Virsec comes at the problem by embedding a read-only application called AppMap into memory to provide what it calls deterministic protection. The software analyzes running code to learn what permutations the software can invoke and then monitors the full operating stack to detect deviations from intended outcomes and stop them instantly.

“We don’t touch the software, but we map at a very low level to understand its behavior,” Furneaux said, comparing the process to that of a GPS navigation system that understands a map and can navigate from point to point.

Do no harm

“It’s a do-no-harm implementation that does not affect performance,” said David Reilly, former chief information officer of Bank Of America Corp.’s global banking and markets division and an adviser to the company. “It works across static or dynamic environments. The mapping is so quick that it can handle containers, cloud native environments, air-gapped servers and data centers.”

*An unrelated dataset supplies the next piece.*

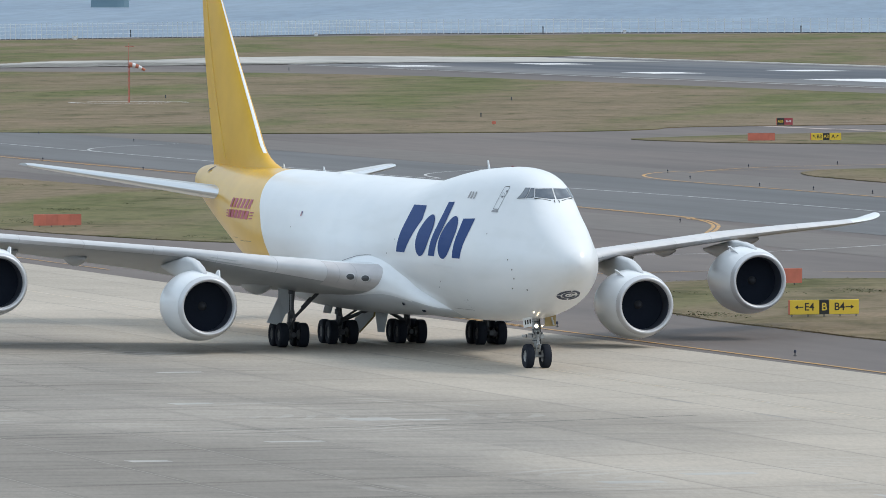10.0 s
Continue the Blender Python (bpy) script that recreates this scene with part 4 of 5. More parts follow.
def swirls(m, s, n, cs, cn, gap, reach):
    """Pale tyre arcs round a turning point, broken up by noise."""
    nn, ll, _ = nodes(m)
    ds, dn = math_node(m, "SUBTRACT", s, cs), math_node(m, "SUBTRACT", n, cn)
    r = math_node(m, "SQRT", math_node(m, "ADD", math_node(m, "MULTIPLY", ds, ds), math_node(m, "MULTIPLY", dn, dn)))
    r = math_node(m, "ADD", r, math_node(m, "ADD", math_node(m, "MULTIPLY", field_noise(m, 0.1, 3), 2.5), math_node(m, "MULTIPLY", field_noise(m, 1.2, 4, (3, 1)), 0.9)))
    wave = math_node(m, "SINE", math_node(m, "MULTIPLY", r, 2 * pi / gap))
    arc = math_node(m, "MULTIPLY", math_node(m, "GREATER_THAN", wave, 0.45), math_node(m, "LESS_THAN", r, reach))
    gate = ramp(m, field_noise(m, 0.12, 4), grey(0.0, 1.0, 0.52, 0.64))
    return math_node(m, "MULTIPLY", arc, gate)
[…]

The company says its software can stop 100% of attacks, including zero-day or previously unknown exploits, ransomware, malware and vulnerability exploits like the catastrophic Log4j exploit without patching. In a test with the U. S. Department of Defense involving 218 ethical hackers and 14,300 hacking attempts, the DOD said Virsec was “the first security platform ever tested with perfect results,” according to the company.

“We’ve done red team testing with every one of our production customers and they haven’t experienced an attack,” Furneaux said. “We don’t care if it’s a known or unknown vulnerability; we’ll protect you.”

The end of alerts

Virsec says its software can fix 95% of the 25 most dangerous weaknesses identified by The MITRE Corp. The 5% it can’t foil relate to missing authorizations, incorrect permissions and authentication errors. Virsec is up-front about what it can’t stop, including account hijacks, misconfigurations and network attacks such as distributed denial-of-service.

Although the company’s approach doesn’t obviate the need for other security tools, it can significantly reduce the number of discrete products needed in the security operations center and all but eliminate alerts and responses, according to Furneaux. “We’re not trying to tell the world you don’t have to use conventional protections but companies that have confidence in our approach can reduce the need for tools and people,” he said.

Virsec spent $35 million developing its core protection engine and seating initial customer installations. It raised $100 million last summer to bring its total funding to $137 million. “We’re very well-capitalized and growing extremely fast,” Furneaux said.